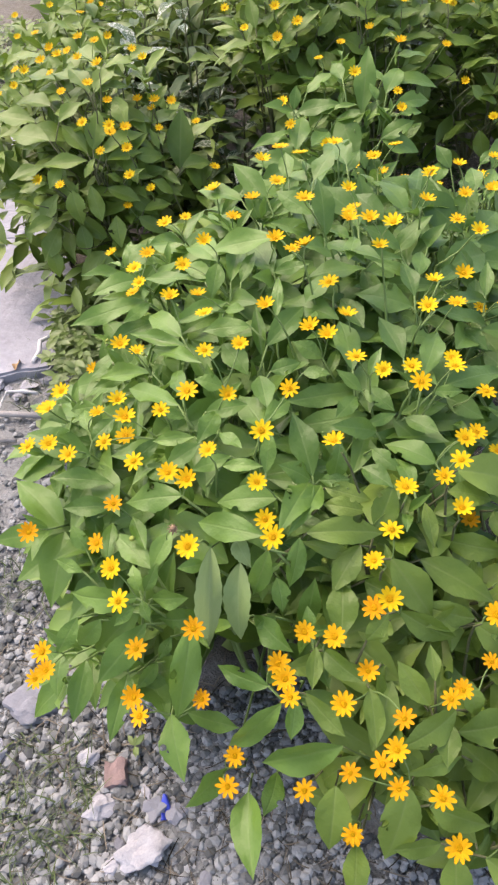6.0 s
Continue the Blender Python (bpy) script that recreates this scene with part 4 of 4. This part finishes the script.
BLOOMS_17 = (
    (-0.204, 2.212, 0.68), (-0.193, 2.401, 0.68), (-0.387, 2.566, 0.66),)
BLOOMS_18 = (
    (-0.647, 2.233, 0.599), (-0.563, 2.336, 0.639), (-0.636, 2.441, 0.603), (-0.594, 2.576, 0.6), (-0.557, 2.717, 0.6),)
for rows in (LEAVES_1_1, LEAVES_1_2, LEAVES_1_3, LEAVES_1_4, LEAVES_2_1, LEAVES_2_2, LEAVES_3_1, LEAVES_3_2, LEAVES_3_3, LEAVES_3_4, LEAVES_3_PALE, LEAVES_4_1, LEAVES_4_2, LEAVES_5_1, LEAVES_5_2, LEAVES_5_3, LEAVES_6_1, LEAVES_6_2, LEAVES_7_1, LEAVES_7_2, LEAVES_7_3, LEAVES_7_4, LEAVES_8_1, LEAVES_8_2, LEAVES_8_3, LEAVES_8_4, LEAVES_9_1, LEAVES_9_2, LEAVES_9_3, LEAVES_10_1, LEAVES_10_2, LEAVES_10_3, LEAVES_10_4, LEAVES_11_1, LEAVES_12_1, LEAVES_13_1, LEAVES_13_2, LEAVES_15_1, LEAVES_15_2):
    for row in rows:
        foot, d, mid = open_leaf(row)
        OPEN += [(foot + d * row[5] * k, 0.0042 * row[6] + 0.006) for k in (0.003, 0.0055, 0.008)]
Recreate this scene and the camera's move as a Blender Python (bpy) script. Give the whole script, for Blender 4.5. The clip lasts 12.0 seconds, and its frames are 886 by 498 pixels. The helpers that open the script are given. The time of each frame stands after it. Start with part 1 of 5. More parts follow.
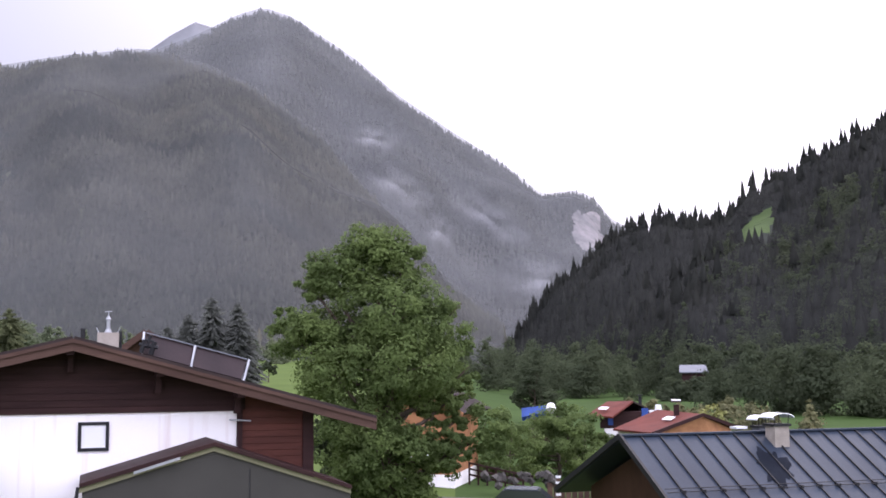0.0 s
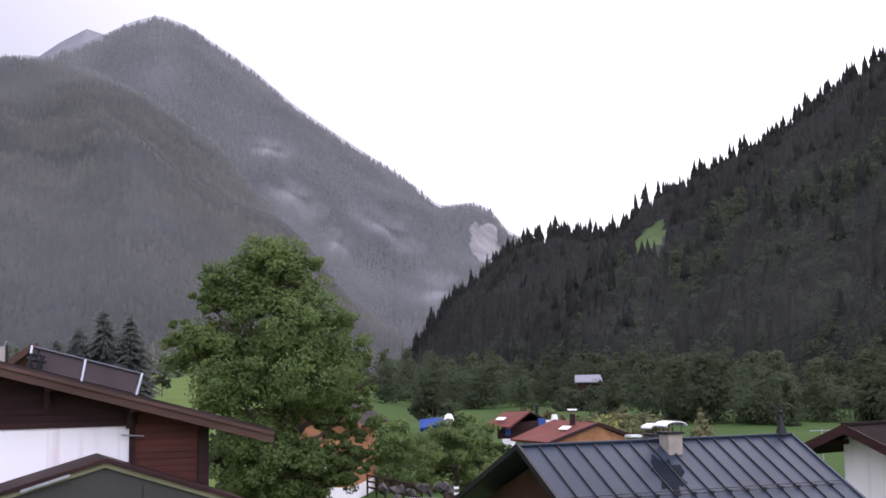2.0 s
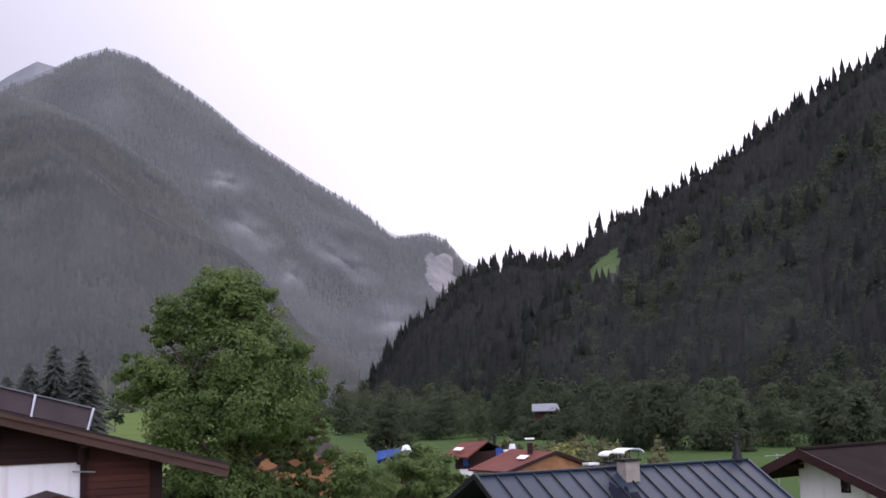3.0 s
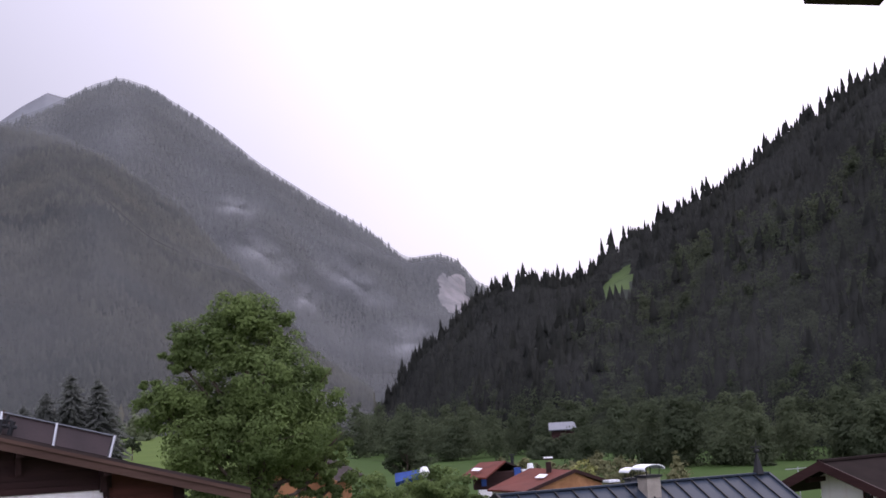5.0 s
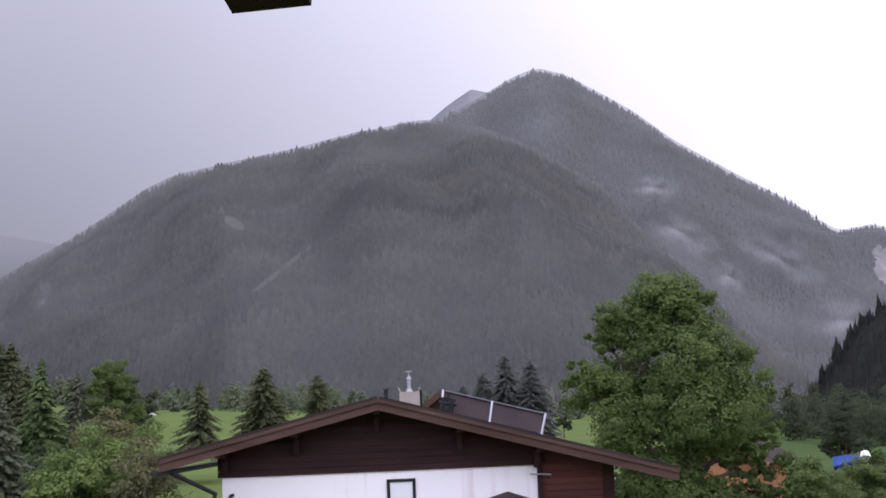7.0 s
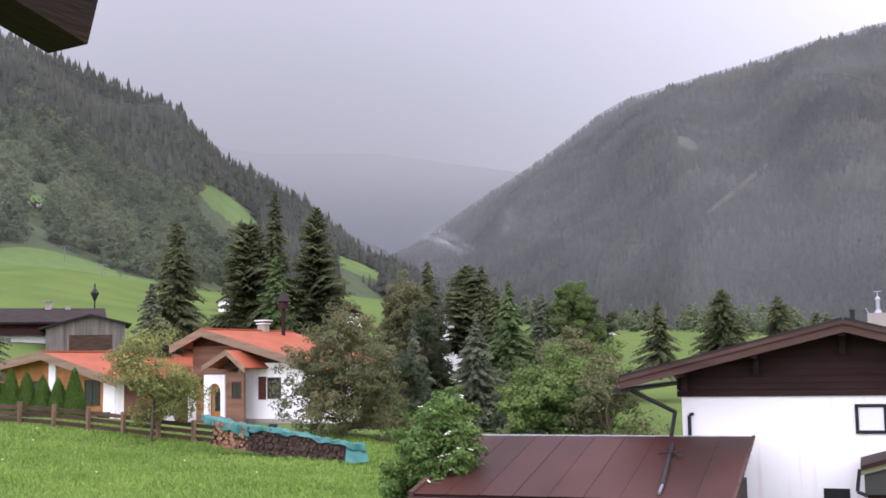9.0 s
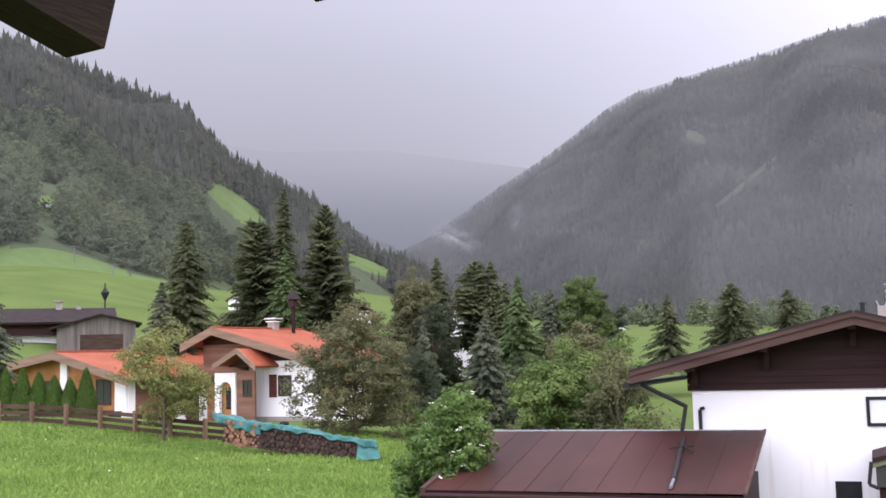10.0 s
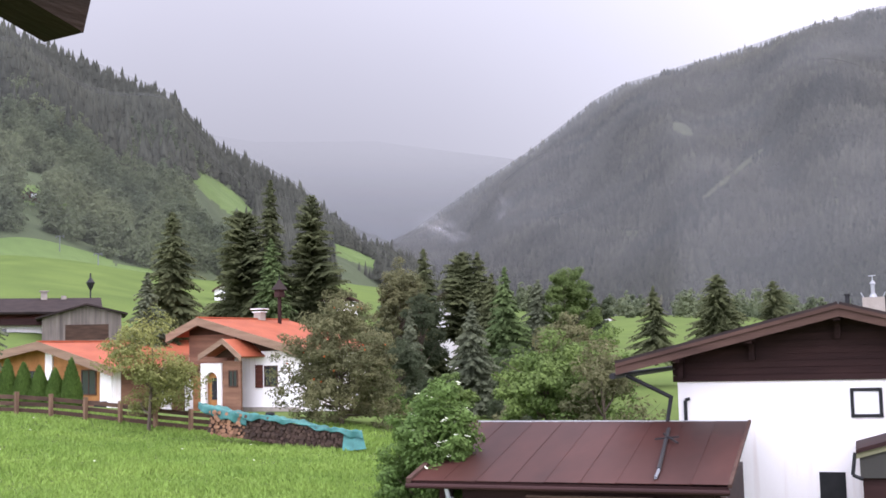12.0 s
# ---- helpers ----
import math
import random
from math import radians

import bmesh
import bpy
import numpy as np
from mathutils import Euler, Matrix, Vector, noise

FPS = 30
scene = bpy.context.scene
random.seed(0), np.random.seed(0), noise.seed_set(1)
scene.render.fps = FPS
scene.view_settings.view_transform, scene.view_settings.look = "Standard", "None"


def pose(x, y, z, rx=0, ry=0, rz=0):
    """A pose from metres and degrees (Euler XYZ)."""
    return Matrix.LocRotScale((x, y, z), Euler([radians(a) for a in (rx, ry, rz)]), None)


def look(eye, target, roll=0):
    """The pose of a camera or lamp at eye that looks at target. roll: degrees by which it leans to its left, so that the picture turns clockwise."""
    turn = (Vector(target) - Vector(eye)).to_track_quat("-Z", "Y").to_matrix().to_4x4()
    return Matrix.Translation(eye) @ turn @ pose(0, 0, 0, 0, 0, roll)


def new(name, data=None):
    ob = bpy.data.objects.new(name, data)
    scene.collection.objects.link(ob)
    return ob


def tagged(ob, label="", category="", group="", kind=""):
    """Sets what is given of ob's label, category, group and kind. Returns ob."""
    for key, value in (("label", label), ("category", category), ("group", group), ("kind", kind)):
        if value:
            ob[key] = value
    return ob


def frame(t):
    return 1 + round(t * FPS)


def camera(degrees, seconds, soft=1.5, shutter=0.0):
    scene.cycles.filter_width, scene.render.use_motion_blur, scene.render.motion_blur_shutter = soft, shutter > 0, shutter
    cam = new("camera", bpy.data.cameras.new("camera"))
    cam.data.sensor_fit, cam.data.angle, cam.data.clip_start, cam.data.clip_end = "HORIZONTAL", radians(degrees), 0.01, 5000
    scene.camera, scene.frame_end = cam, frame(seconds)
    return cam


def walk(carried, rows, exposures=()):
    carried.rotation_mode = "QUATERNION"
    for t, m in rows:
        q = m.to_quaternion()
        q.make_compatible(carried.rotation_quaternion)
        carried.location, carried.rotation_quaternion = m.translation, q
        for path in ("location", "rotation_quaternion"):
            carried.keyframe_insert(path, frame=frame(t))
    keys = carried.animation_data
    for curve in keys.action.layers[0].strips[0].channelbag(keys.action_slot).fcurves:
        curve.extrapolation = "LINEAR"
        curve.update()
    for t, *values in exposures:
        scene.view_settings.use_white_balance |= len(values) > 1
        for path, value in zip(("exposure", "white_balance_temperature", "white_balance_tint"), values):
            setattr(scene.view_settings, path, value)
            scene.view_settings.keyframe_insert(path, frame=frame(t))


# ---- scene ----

## Short exercise
Go back to the records above and write them out exactly, without the pictures.

## Exercise answer
6.0 s
Continue the Blender Python (bpy) script that recreates this scene with part 4 of 4. This part finishes the script.
BLOOMS_17 = (
    (-0.204, 2.212, 0.68), (-0.193, 2.401, 0.68), (-0.387, 2.566, 0.66),)
BLOOMS_18 = (
    (-0.647, 2.233, 0.599), (-0.563, 2.336, 0.639), (-0.636, 2.441, 0.603), (-0.594, 2.576, 0.6), (-0.557, 2.717, 0.6),)
for rows in (LEAVES_1_1, LEAVES_1_2, LEAVES_1_3, LEAVES_1_4, LEAVES_2_1, LEAVES_2_2, LEAVES_3_1, LEAVES_3_2, LEAVES_3_3, LEAVES_3_4, LEAVES_3_PALE, LEAVES_4_1, LEAVES_4_2, LEAVES_5_1, LEAVES_5_2, LEAVES_5_3, LEAVES_6_1, LEAVES_6_2, LEAVES_7_1, LEAVES_7_2, LEAVES_7_3, LEAVES_7_4, LEAVES_8_1, LEAVES_8_2, LEAVES_8_3, LEAVES_8_4, LEAVES_9_1, LEAVES_9_2, LEAVES_9_3, LEAVES_10_1, LEAVES_10_2, LEAVES_10_3, LEAVES_10_4, LEAVES_11_1, LEAVES_12_1, LEAVES_13_1, LEAVES_13_2, LEAVES_15_1, LEAVES_15_2):
    for row in rows:
        foot, d, mid = open_leaf(row)
        OPEN += [(foot + d * row[5] * k, 0.0042 * row[6] + 0.006) for k in (0.003, 0.0055, 0.008)]
Recreate this scene and the camera's move as a Blender Python (bpy) script. Give the whole script, for Blender 4.5. The clip lasts 12.0 seconds, and its frames are 886 by 498 pixels. The helpers that open the script are given. The time of each frame stands after it. Start with part 1 of 5. More parts follow.
0.0 s
2.0 s
3.0 s
5.0 s
7.0 s
9.0 s
10.0 s
12.0 s
# ---- helpers ----
import math
import random
from math import radians

import bmesh
import bpy
import numpy as np
from mathutils import Euler, Matrix, Vector, noise

FPS = 30
scene = bpy.context.scene
random.seed(0), np.random.seed(0), noise.seed_set(1)
scene.render.fps = FPS
scene.view_settings.view_transform, scene.view_settings.look = "Standard", "None"


def pose(x, y, z, rx=0, ry=0, rz=0):
    """A pose from metres and degrees (Euler XYZ)."""
    return Matrix.LocRotScale((x, y, z), Euler([radians(a) for a in (rx, ry, rz)]), None)


def look(eye, target, roll=0):
    """The pose of a camera or lamp at eye that looks at target. roll: degrees by which it leans to its left, so that the picture turns clockwise."""
    turn = (Vector(target) - Vector(eye)).to_track_quat("-Z", "Y").to_matrix().to_4x4()
    return Matrix.Translation(eye) @ turn @ pose(0, 0, 0, 0, 0, roll)


def new(name, data=None):
    ob = bpy.data.objects.new(name, data)
    scene.collection.objects.link(ob)
    return ob


def tagged(ob, label="", category="", group="", kind=""):
    """Sets what is given of ob's label, category, group and kind. Returns ob."""
    for key, value in (("label", label), ("category", category), ("group", group), ("kind", kind)):
        if value:
            ob[key] = value
    return ob


def frame(t):
    return 1 + round(t * FPS)


def camera(degrees, seconds, soft=1.5, shutter=0.0):
    scene.cycles.filter_width, scene.render.use_motion_blur, scene.render.motion_blur_shutter = soft, shutter > 0, shutter
    cam = new("camera", bpy.data.cameras.new("camera"))
    cam.data.sensor_fit, cam.data.angle, cam.data.clip_start, cam.data.clip_end = "HORIZONTAL", radians(degrees), 0.01, 5000
    scene.camera, scene.frame_end = cam, frame(seconds)
    return cam


def walk(carried, rows, exposures=()):
    carried.rotation_mode = "QUATERNION"
    for t, m in rows:
        q = m.to_quaternion()
        q.make_compatible(carried.rotation_quaternion)
        carried.location, carried.rotation_quaternion = m.translation, q
        for path in ("location", "rotation_quaternion"):
            carried.keyframe_insert(path, frame=frame(t))
    keys = carried.animation_data
    for curve in keys.action.layers[0].strips[0].channelbag(keys.action_slot).fcurves:
        curve.extrapolation = "LINEAR"
        curve.update()
    for t, *values in exposures:
        scene.view_settings.use_white_balance |= len(values) > 1
        for path, value in zip(("exposure", "white_balance_temperature", "white_balance_tint"), values):
            setattr(scene.view_settings, path, value)
            scene.view_settings.keyframe_insert(path, frame=frame(t))


# ---- scene ----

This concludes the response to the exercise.